WORK REQUIRED — Give every line back verbatim, dropping all images.

Entries with animation source code —
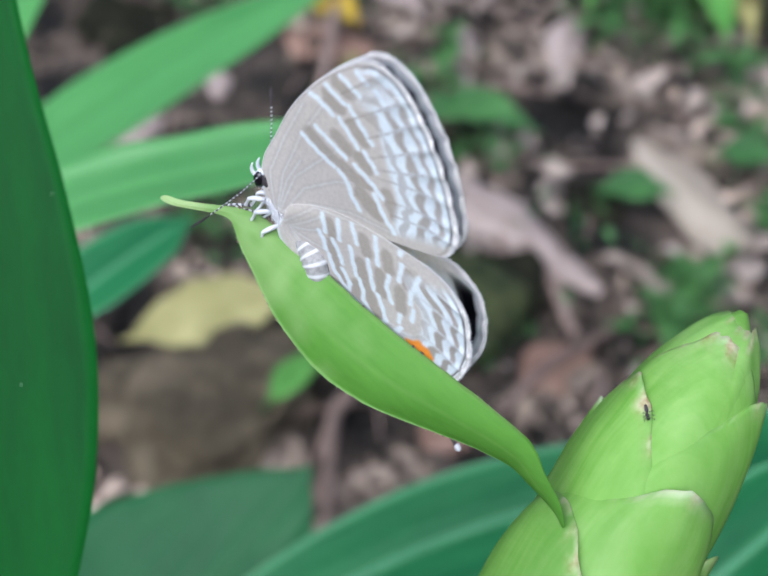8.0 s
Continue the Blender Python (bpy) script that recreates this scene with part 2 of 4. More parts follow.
def blade(length, widths, arch=0.0, sag=0.0, fold=0.0, cup=0.0, twist=0.0, wave=0.0, nu=48, nv=14, thick=0.0002, side=0.0, seed=0, keel=0.5):
    """A leaf blade along +x with its upper face to +z. widths: half widths at even steps; arch: bow of the midrib in z; sag: how far the end hangs;
    fold: keel along the midrib; side: sideways bow. Two skins and a rim give it thickness; 'rib' and 'vein' are stored for the material."""
    bm = bmesh.new()
    rib, vein = bm.verts.layers.float.new("rib"), bm.verts.layers.float.new("vein")
    w = spline([(i, x) for i, x in enumerate(widths)], nu + 1)[:, 1]
    skins = []
    for skin in (0, 1):
        grid = []
        for i in range(nu + 1):
            u = i / nu
            row = []
            half = max(w[i], 0.00005)
            tw = twist * u
            for j in range(nv + 1):
                v = 2 * j / nv - 1
                y = v * half
                z = fold * abs(y) + cup * y * y / max(half, 1e-5)
                n = noise.noise(Vector((u * 6 + seed, v * 1.6, seed * 3.1))) * wave * abs(v)
                y2, z2 = y * math.cos(tw) - z * math.sin(tw), y * math.sin(tw) + z * math.cos(tw)
                x = u * length
                q = bm.verts.new((x, y2 + side * math.sin(math.pi * u) * length, z2 + arch * math.sin(math.pi * u) * length - sag * u ** 3 * length + n - skin * thick * (1 - 0.8 * abs(v) ** 6)))
                q[rib] = max(max(0.0, 1 - abs(y) / max(0.03 * max(widths), 0.0002)) * keel, 0.7 * (abs(v) > 0.99))
                q[vein] = y
                row.append(q)
            grid.append(row)
        skins.append(grid)
    for s, grid in enumerate(skins):
        for i in range(nu):
            for j in range(nv):
                f = (grid[i][j], grid[i + 1][j], grid[i + 1][j + 1], grid[i][j + 1])
                bm.faces.new(f if s == 0 else f[::-1])
    a, b = skins
    for i in range(nu):
        bm.faces.new((a[i + 1][0], a[i][0], b[i][0], b[i + 1][0]))
        bm.faces.new((a[i][nv], a[i + 1][nv], b[i + 1][nv], b[i][nv]))
    for j in range(nv):
        bm.faces.new((a[0][j], a[0][j + 1], b[0][j + 1], b[0][j]))
        bm.faces.new((a[nu][j + 1], a[nu][j], b[nu][j], b[nu][j + 1]))
    return bm


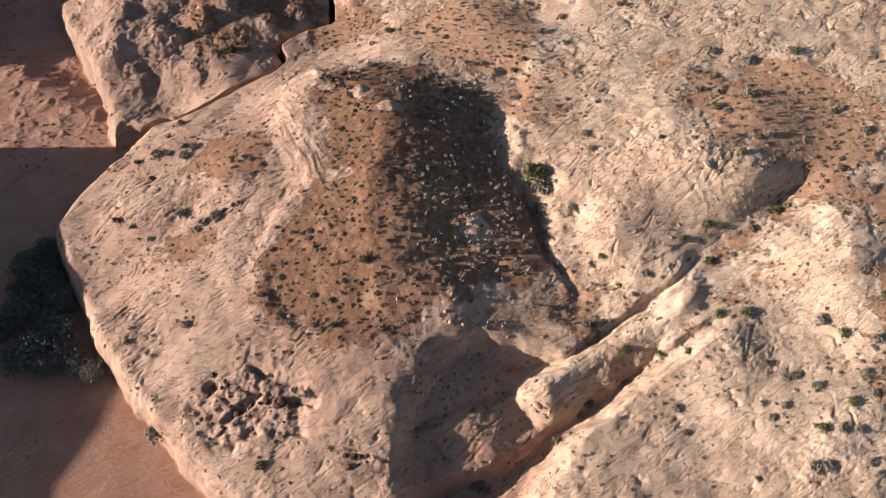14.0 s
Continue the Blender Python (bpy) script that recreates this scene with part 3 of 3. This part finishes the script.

OUTPUT OF THE EXERCISE —
8.0 s
Continue the Blender Python (bpy) script that recreates this scene with part 2 of 4. More parts follow.
def blade(length, widths, arch=0.0, sag=0.0, fold=0.0, cup=0.0, twist=0.0, wave=0.0, nu=48, nv=14, thick=0.0002, side=0.0, seed=0, keel=0.5):
    """A leaf blade along +x with its upper face to +z. widths: half widths at even steps; arch: bow of the midrib in z; sag: how far the end hangs;
    fold: keel along the midrib; side: sideways bow. Two skins and a rim give it thickness; 'rib' and 'vein' are stored for the material."""
    bm = bmesh.new()
    rib, vein = bm.verts.layers.float.new("rib"), bm.verts.layers.float.new("vein")
    w = spline([(i, x) for i, x in enumerate(widths)], nu + 1)[:, 1]
    skins = []
    for skin in (0, 1):
        grid = []
        for i in range(nu + 1):
            u = i / nu
            row = []
            half = max(w[i], 0.00005)
            tw = twist * u
            for j in range(nv + 1):
                v = 2 * j / nv - 1
                y = v * half
                z = fold * abs(y) + cup * y * y / max(half, 1e-5)
                n = noise.noise(Vector((u * 6 + seed, v * 1.6, seed * 3.1))) * wave * abs(v)
                y2, z2 = y * math.cos(tw) - z * math.sin(tw), y * math.sin(tw) + z * math.cos(tw)
                x = u * length
                q = bm.verts.new((x, y2 + side * math.sin(math.pi * u) * length, z2 + arch * math.sin(math.pi * u) * length - sag * u ** 3 * length + n - skin * thick * (1 - 0.8 * abs(v) ** 6)))
                q[rib] = max(max(0.0, 1 - abs(y) / max(0.03 * max(widths), 0.0002)) * keel, 0.7 * (abs(v) > 0.99))
                q[vein] = y
                row.append(q)
            grid.append(row)
        skins.append(grid)
    for s, grid in enumerate(skins):
        for i in range(nu):
            for j in range(nv):
                f = (grid[i][j], grid[i + 1][j], grid[i + 1][j + 1], grid[i][j + 1])
                bm.faces.new(f if s == 0 else f[::-1])
    a, b = skins
    for i in range(nu):
        bm.faces.new((a[i + 1][0], a[i][0], b[i][0], b[i + 1][0]))
        bm.faces.new((a[i][nv], a[i + 1][nv], b[i + 1][nv], b[i][nv]))
    for j in range(nv):
        bm.faces.new((a[0][j], a[0][j + 1], b[0][j + 1], b[0][j]))
        bm.faces.new((a[nu][j + 1], a[nu][j], b[nu][j], b[nu][j + 1]))
    return bm


14.0 s
Continue the Blender Python (bpy) script that recreates this scene with part 3 of 3. This part finishes the script.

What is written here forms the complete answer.